Krishna Narayanan is the Eric D. Rubin professor in the Electrical and Computer Engineering department at Texas A&M University. His recent research interests have been in coding theory, massive multiple access for IoT, coded distributed computing, machine learning for joint source channel coding, and graph neural networks. He is a Fellow of IEEE and he recently received the 2022 joint communications society and information theory best paper award and 2020 best paper award in data storage from IEEE communications society.








OTFS for Next-generation Wireless Communications


Nov. 13, 2021 17:00 – 20:30 AEDT (GMT + 11)

Detailed Agenda (time in AEDT)

17:00-17:05 Welcome Speech
17:05-18:05 Invited Talk I on OTFS by Ronny Hadani
Presentation Slides
18:05-19:05 Invited Talk II on OTFS by Emanuele Viterbo
Presentation Slides
19:05-20:30 Panel Discussions and Questions (Including the ones collected already)

Ronny Hadani received the Ph.D. degree in Pure Mathematics from Tel-Aviv University. His expertise is in representation theory and harmonic analysis, with applications to signal processing. He is the mathematical visionary who, together with CEO Shlomo Rakib, created Cohere’s ground-breaking Orthogonal Time Frequency and Space (OTFS™) wireless modulation scheme and founded the company. He leads Cohere’s research into the capabilities of OTFS and other advanced wireless technologies and how they can enable the next generation of wireless services. In addition to being Cohere’s Chief Scientific Officer, Ronny continues to serve as an associate professor of mathematics at the University of Texas at Austin, a position he held prior to co-founding Cohere.
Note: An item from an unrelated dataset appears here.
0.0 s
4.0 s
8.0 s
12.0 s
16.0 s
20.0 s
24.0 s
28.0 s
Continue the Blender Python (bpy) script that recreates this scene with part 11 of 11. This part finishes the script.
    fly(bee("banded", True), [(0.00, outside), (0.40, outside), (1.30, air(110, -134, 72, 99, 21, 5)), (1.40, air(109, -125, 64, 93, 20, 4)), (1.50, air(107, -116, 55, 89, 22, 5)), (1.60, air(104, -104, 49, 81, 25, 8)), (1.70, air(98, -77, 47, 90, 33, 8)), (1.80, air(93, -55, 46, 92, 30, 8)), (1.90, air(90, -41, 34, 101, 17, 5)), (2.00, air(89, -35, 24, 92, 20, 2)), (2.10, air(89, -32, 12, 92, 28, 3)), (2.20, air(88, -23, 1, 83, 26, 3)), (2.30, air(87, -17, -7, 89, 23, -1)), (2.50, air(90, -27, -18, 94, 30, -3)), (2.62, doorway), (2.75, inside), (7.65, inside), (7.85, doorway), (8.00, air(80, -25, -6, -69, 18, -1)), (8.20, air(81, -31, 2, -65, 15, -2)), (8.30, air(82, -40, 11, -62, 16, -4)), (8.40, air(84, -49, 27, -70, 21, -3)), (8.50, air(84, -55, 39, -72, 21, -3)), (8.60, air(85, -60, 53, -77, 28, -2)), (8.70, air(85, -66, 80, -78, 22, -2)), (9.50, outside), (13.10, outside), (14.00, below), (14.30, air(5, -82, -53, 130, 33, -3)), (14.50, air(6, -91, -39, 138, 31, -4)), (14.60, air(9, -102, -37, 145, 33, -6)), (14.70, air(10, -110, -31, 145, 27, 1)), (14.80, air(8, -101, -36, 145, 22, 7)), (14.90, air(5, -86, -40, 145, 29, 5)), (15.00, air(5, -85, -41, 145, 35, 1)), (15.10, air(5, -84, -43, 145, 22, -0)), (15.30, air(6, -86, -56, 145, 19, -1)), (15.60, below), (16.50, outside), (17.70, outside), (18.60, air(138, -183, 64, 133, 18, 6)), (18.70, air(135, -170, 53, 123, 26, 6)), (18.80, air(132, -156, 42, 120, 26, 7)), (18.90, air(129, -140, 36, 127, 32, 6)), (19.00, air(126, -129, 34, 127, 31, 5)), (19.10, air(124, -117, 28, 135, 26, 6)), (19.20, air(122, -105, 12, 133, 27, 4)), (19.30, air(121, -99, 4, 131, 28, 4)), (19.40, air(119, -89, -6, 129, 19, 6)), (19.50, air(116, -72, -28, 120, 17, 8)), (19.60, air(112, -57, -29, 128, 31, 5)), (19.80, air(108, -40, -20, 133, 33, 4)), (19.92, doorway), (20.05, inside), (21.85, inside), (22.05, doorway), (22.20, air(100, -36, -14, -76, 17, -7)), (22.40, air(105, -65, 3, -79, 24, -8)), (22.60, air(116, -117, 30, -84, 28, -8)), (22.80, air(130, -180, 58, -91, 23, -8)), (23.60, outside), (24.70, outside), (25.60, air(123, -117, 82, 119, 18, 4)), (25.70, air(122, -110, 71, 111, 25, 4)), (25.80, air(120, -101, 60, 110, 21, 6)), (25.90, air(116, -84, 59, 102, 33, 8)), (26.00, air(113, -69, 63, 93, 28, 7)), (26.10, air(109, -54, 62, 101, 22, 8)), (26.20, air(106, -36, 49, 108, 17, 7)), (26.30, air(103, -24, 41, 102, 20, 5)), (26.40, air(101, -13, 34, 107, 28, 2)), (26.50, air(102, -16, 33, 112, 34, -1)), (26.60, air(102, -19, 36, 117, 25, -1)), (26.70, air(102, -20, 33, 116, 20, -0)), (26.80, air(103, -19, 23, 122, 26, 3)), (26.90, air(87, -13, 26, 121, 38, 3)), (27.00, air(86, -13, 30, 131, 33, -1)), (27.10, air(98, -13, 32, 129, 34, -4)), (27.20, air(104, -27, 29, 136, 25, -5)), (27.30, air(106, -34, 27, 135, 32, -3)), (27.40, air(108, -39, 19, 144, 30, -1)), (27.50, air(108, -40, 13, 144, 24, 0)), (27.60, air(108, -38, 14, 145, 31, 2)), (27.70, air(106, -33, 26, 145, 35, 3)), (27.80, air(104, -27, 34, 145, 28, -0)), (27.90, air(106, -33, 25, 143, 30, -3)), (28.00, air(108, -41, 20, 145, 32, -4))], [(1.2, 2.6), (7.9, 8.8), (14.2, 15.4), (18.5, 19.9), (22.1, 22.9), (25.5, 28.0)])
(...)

Emanuele Viterbo received the Ph.D. degree in electrical engineering from the Politecnico di Torino, Torino, Italy, in 1995. He is currently a Professor with the ECSE Department and the Associate Dean of graduate research with Monash University, Melbourne, Australia. From 1995 to 1997, he held a Post-Doctoral position at the Dipartimento di Elettronica, Politecnico di Torino. From 1997 to 1998, he was a Post-Doctoral Research Fellow of the Information Sciences Research Center, AT&T Research, Florham Park, NJ, USA. From 1998 to 2005, he was an Assistant Professor and then Associate Professor with the Dipartimento di Elettronica, Politecnico di Torino. From 2006 to 2009, he was a Full Professor with the DEIS, University of Calabria, Italy. He has been an ISI highly-cited researcher since 2009. His main research interests include in lattice codes for the Gaussian and fading channels, algebraic coding theory, algebraic space-time coding, digital terrestrial television broadcasting, digital magnetic recording, and irregular sampling. He is an Associate Editor of IEEE Transactions on Information Theory. He is also the Guest Editor of IEEE Journal of Selected Topics in Signal Processing with the Special Issue on Managing Complexity in Multiuser MIMO Systems.



Wireless communication with extreme bandwidth: THz and Free-Space Optical


Wednesday, May 19, 2021 15:00-16:30 CEST

Detailed agenda (time in CEST):

15:00-15:05 Introduction (Petar Popovski)
15:05-15:25 “Extreme Bandwidth Communication for 6G Wireless Networks” (Mohamed-Slim Alouini, KAUST, Saudi Arabia)
Presentation Slides
15:25-15:45 “RF/THz Front-End Design Challenges for Mobile 6G Wireless Communication” (Ullrich Pfeiffer, University of Wuppertal, Germany)
15:45-16:30 Panel Discussion and Questions

Mohamed-Slim Alouini was born in Tunis, Tunisia. He received the Ph.D. degree in Electrical Engineering from the Califonia Institute of Technology (Caltech) in 1998. He served as a faculty member at the University of Minnesota then in the Texas A&M University at Qatar before joining in 2009 the King Abdullah University of Science and Technology (KAUST) where he is now a Distinguished Professor of Electrical  and Computer Engineering. Prof. Alouini is a Fellow of the IEEE and of the OSA. He is currently particularly interested in addressing  the technical challenges associated with the uneven distribution, access to, and use of information and communication  technologies in far-flung, rural, low-density populations, low-income, and/or hard-to reach areas.


Ullrich Pfeiffer received the Ph.D. degree in physics from the University of Heidelberg, Germany, in 1999. From 2001 to 2006 he was with the IBM T.J. Watson Research Center working on RF circuit design for 60GHz communication systems. In 2007 he received an European Young Investigator Award and moved to the University of Siegen, Germany. Since 2008 he holds the High-frequency and Communication Technology chair at the University of Wuppertal, Germany. Prof. Pfeiffer is an IEEE Fellow. He was the co-recipient of the 2004 and 2006 Lewis Winner Award, and the 2012 and 2018 Jan Van Vessem Award at the IEEE Int. Solid-State Circuit Conference. He was a co-recipient of the 2010 EuMC and the 2017 MTT Microwave Prize. In 2021, he received an ERC Advanced grant. He has authored and co-authored 200+ publications and has been principal inventor and co-inventor of 10+ US and international issued patents related to mmWave/THz communication circuits and sensors.